A leading US doctor who moved to New Zealand to avoid catching COVID-19 has praised her adopted home's response to the pandemic, urging her fellow Americans to do exactly what we did.
Judy Melinek is a forensic pathologist who helped sift through the remains of the World Trade Centre following the 2001 attacks and later became a best-selling author. She relocated from San Francisco to Wellington in July after being offered a job here, getting a 12-month work visa as an essential worker.
New Zealand at the time was on alert level 1, having successfully defeated the first wave of COVID-19. The US on the other hand was in the depths of a massive surge - recording 60,000 new infections every day the week Dr Melinek touched down in Auckland with her husband and two teenage daughters.
In a new op-ed for MedPage Today - a site aimed at healthcare professionals - she says there were many reasons for fleeing the US - but the pandemic was "by far the biggest".
"I was despairing at the federal government's incompetent response to the pandemic, I did not feel safe at work, and our at-home kids were frustrated with online high school and the prospect that they would not be able - ever again, apparently - to enjoy the close personal company of their friends."
The pitch she received from her new employer - Communio - was that moving to Wellington would "improve your lifestyle and opportunities and be far removed from the challenges of COVID-19", which she called a "damn good pitch".
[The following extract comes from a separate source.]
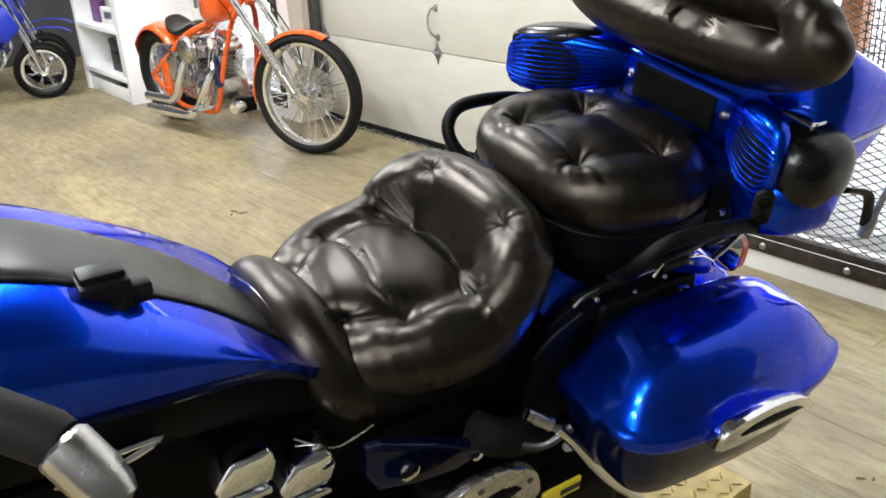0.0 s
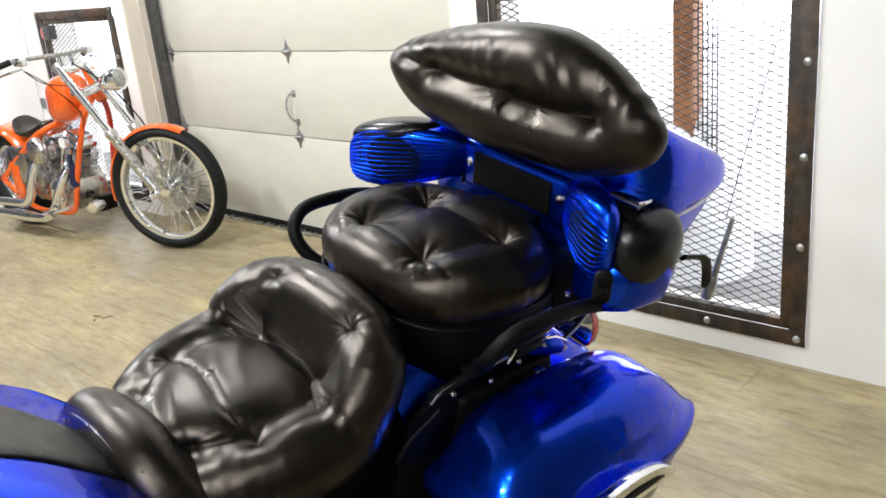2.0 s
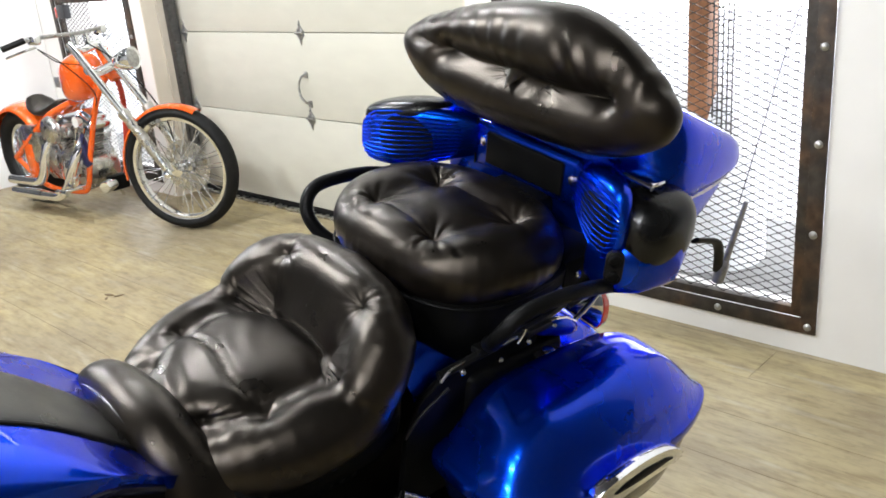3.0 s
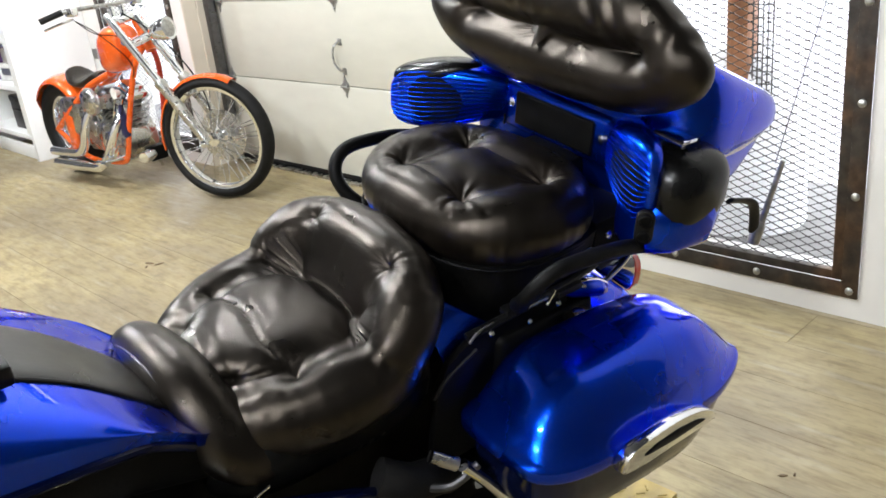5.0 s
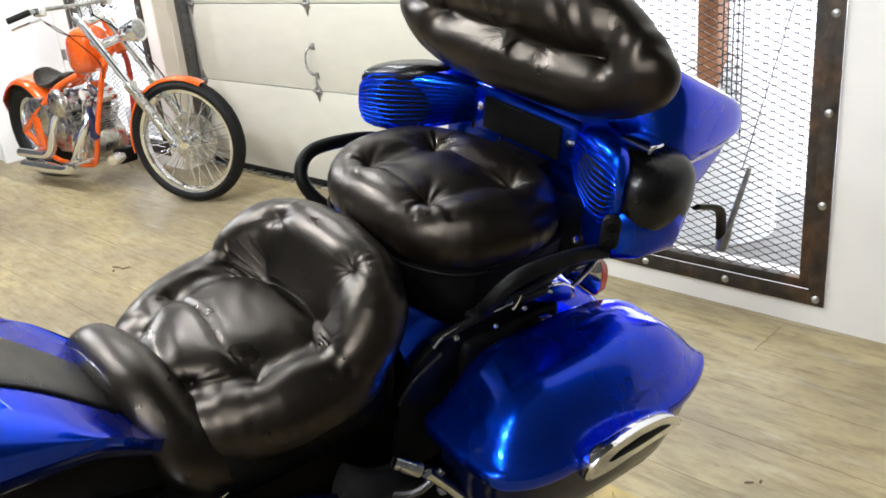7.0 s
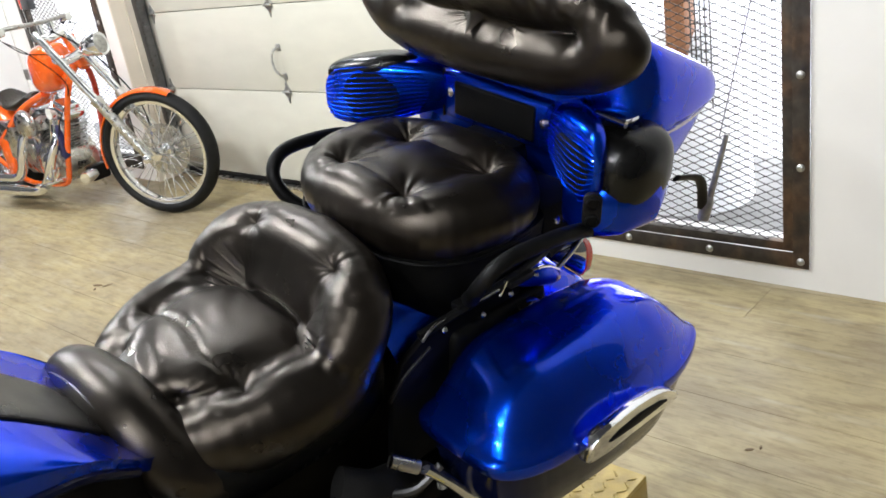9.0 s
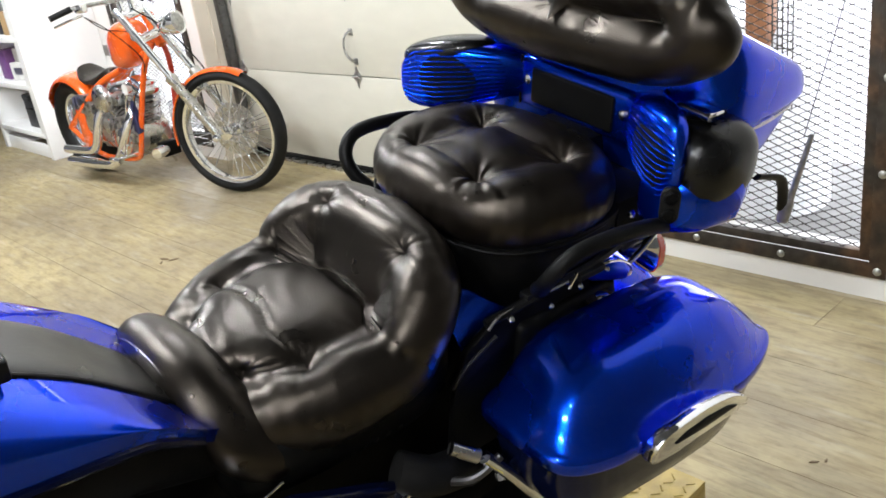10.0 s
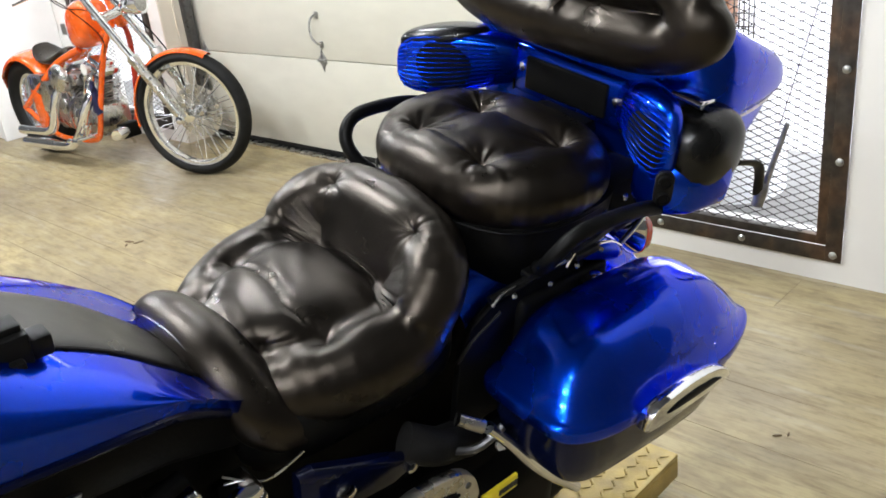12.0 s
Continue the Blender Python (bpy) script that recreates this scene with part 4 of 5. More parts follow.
def pod(sign):
    """A speaker pod: ribbed blue face, rounded end, and a black armrest pad capping it."""
    if sign > 0:
        path = [(0.100, 1.150, 1.066, 0.036, 0.034), (0.130, 1.126, 1.068, 0.036, 0.042), (0.165, 1.100, 1.067, 0.034, 0.054), (0.200, 1.080, 1.063, 0.030, 0.062), (0.228, 1.068, 1.062, 0.024, 0.060), (0.242, 1.066, 1.062, 0.018, 0.051), (0.250, 1.066, 1.062, 0.011, 0.036), (0.253, 1.067, 1.062, 0.005, 0.018)]
        wide, mid_x, mid_z = 0.925, 0.197, 1.058
    else:
        path = [(0.110, 1.150, 1.066, 0.036, 0.034), (0.140, 1.122, 1.064, 0.036, 0.041), (0.180, 1.085, 1.058, 0.034, 0.052), (0.225, 1.058, 1.050, 0.030, 0.057), (0.265, 1.044, 1.044, 0.025, 0.053), (0.288, 1.040, 1.038, 0.019, 0.042), (0.300, 1.040, 1.037, 0.012, 0.030), (0.304, 1.041, 1.037, 0.005, 0.014)]
        wide, mid_x, mid_z = 1.10, 0.208, 1.052
    keys = [r[0] for r in path]

    def at(x, m):
        return float(np.interp(x, keys, [r[m] for r in path]))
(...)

"I wanted to see what a successful public health response to COVID-19 looked like," she wrote.
The US response has been a mess, with basic medical advice like wearing masks and physical distancing becoming politicised and different states and cities trying different things, with little central planning.
In contrast, Dr Melinek says New Zealand wasted no time.
"Before there was a single death, New Zealand's Government imposed a stringent nationwide lockdown. They used it - seven weeks of misery for the entire population of five million - to create and implement the health system's scale-up of testing and contact tracing."
On arrival in New Zealand, Dr Melinek documented her quarantine stay on Twitter, regularly posting pictures of what the hotel staff prepared for meals, excitedly digging into Kiwi favourites like sausage rolls and Marmite (which she inexplicably called 'Kiwi vegemite'), and making a few feeds herself from the classic Edmonds cookbook.
In the op-ed, she explained how the contact tracing system works, including the mandatory QR codes for businesses - just this week the White House said it wouldn't bother contact tracing everyone potentially exposed in its outbreak, which presently has about as many active cases as all of New Zealand.
Dr Melinek also outlines how we've used DNA testing to figure out where cases came from - such as the rubbish bin which made headlines last week - how the response has adjusted over time, and praised the 1pm daily briefings which kept the public up-to-date with the latest.
"When a handful of people decided to test the quarantine limits by absconding from managed isolation hotels, they stepped up security. When a few of the staff at the facilities tested positive, they reviewed the procedures for testing and sanitation, and changed their protocols... When the science behind the efficacy of mask-wearing changed, so did community outreach."
The "three big things" she wants the US to learn from New Zealand are that:
- good leadership works - "Good leaders listen to their epidemiologists to come up with that strategy and find a route to a compromise on everything else."
- empathy and science must go hand-in-hand - "Education and encouragement combined with financial support to provide for them while they are in isolation keeps them from becoming the Typhoid Marys of our age."
- stay nimble - "As science changes, the public health message has to change, and it has to be hammered home with consistency and repetition."
Dr Melinek says it would take just six weeks to eliminate COVID-19 from the United States, if it wanted to.
"Yes, it will cost money. But we have now stumbled through seven-plus months of this pandemic with inconsistent half-measures while the deaths and the overall costs continue to spiral up, with no plan to control them and no plan to cut off their cause.
"We can get to zero. We'll have to pull together to do it, but we're good at that."